A new article in the journal Science estimates that North America has lost a quarter of its bird population – roughly 3 billion birds – in the past 50 years. The researchers looked at populations of 529 different bird species since 1970 to reach their conclusion. They collected data from surveys with the help of volunteer bird spotters and combined that with ten years worth of data on flocks of migrating birds detected by 143 different weather radar installations.
Ken Rosenberg of the Cornell Lab of Ornithology said, “We saw this tremendous net loss across the entire bird community. By our estimates, it’s a 30% loss in the total number of breeding birds. But we also knew that other bird populations were increasing. And what we didn’t know is whether there was a net change.”
The data showed that more than 90% of the losses came from only a dozen bird families, including warblers, blackbirds, finches, and sparrows. Meadowlarks and red-winged blackbirds are two examples of common birds that have seen their numbers decrease.

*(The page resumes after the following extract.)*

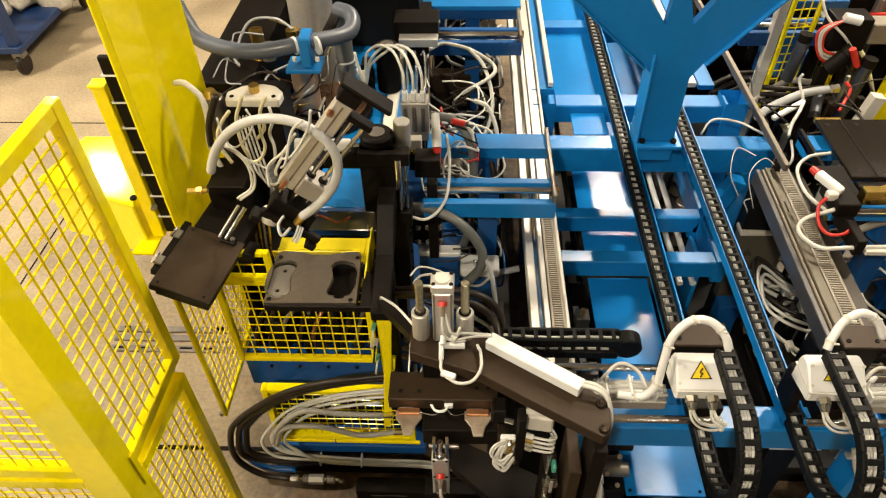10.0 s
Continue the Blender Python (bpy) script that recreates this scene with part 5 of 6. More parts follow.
# ---- blue bench with turntable behind the pick unit ----
def bench():
    t = thing("bench", (-0.45, 2.0, 0), "blue steel machine bench", "bench")
    part("top", box(-0.62, -0.16, 1.47, 2.95, 0.86, 0.90, 0.004), BLUE, t)
    part("apron", box(-0.62, -0.16, 1.455, 1.4695, 0.80, 0.90), NAVY, t)
    for x in (-0.60, -0.22):
        for y in (1.5, 2.9):
            part("leg", box(x, x + 0.05, y, y + 0.05, 0.42 if y < 2 else 0, 0.86), NAVY, t)
    part("cream_strip", box(-0.255, -0.215, 1.72, 2.8, 0.9005, 0.93), CREAM, t)
    u = thing("turntable", (-0.5, 2.12, 0.9), "dark round turntable with upright cylinders", "turntable")
    part("disc", rod((-0.5, 2.1, 0.9005), (-0.5, 2.1, 0.935), 0.157, seg=64, bevel=0.006), BLACK, u)
    part("disc_rim", rod((-0.5, 2.1, 0.9355), (-0.5, 2.1, 0.945), 0.138, seg=64, bevel=0.003), TURNM, u)
    part("cylinder", rod((-0.544, 2.03, 0.962), (-0.544, 2.03, 1.16), 0.042, seg=32, bevel=0.004), COPPER2, u, "brownish turned cylinder")
    part("cylinder_base", box(-0.59, -0.498, 1.985, 2.075, 0.9455, 0.9615), BLACK, u)
    part("cylinder_cap", box(-0.59, -0.50, 1.99, 2.08, 1.1605, 1.19), BLACK, u)
    part("tube", rod((-0.426, 2.14, 0.945), (-0.426, 2.14, 1.25), 0.03, seg=28, bevel=0.003), THICK, u)
    for z in (1.0, 1.08, 1.16):
        part("tie_ring", rod((-0.426, 2.14, z), (-0.426, 2.14, z + 0.006), 0.0315, seg=24), WHITE, u)
    part("column", rod((-0.55, 2.28, 0.9), (-0.55, 2.28, 1.6), 0.075, seg=32, bevel=0.003), DULL2, u, "dull grey steel column")
    for k in range(5):
        cable(u, "white_cable", [(-0.375, 2.05, 1.16 - 0.02 * k), (-0.36 + 0.004 * k, 2.03, 1.08), (-0.362, 2.035, 1.0 + 0.01 * k), (-0.37 + 0.005 * k, 2.04, 1.10)], 0.004, CABLE)
    u.location += Vector((0.043, -0.125, 0))
    v = thing("corrugated_hose", (-0.5, 1.7, 1.1), "grey corrugated hose held by a blue bracket", "hose")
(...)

The news isn’t entirely bad, though; some bird populations have increased, such as raptors (influding bald eagles), and waterfowl. Rosenberg continued, “The numbers of ducks and geese are larger than they’ve ever been, and that’s not an accident. It’s because hunters who primarily want to see healthy waterfowl populations for recreational hunting have raised their voices.”
Mike Parr, another one of the study’s authors, said, “We’re making the wrong moves now to sustain nature for the future, and this is an indication that nature is unraveling and that ecosystems are highly stressed. Our generation is going survive it, and probably the next generation will, but who knows where the tipping point is.”
The researchers say that climate change played only a small role in the overall loss of the birds so far, but it is likely to become more of a threat in the future because of rising seas, draughts and wildfires.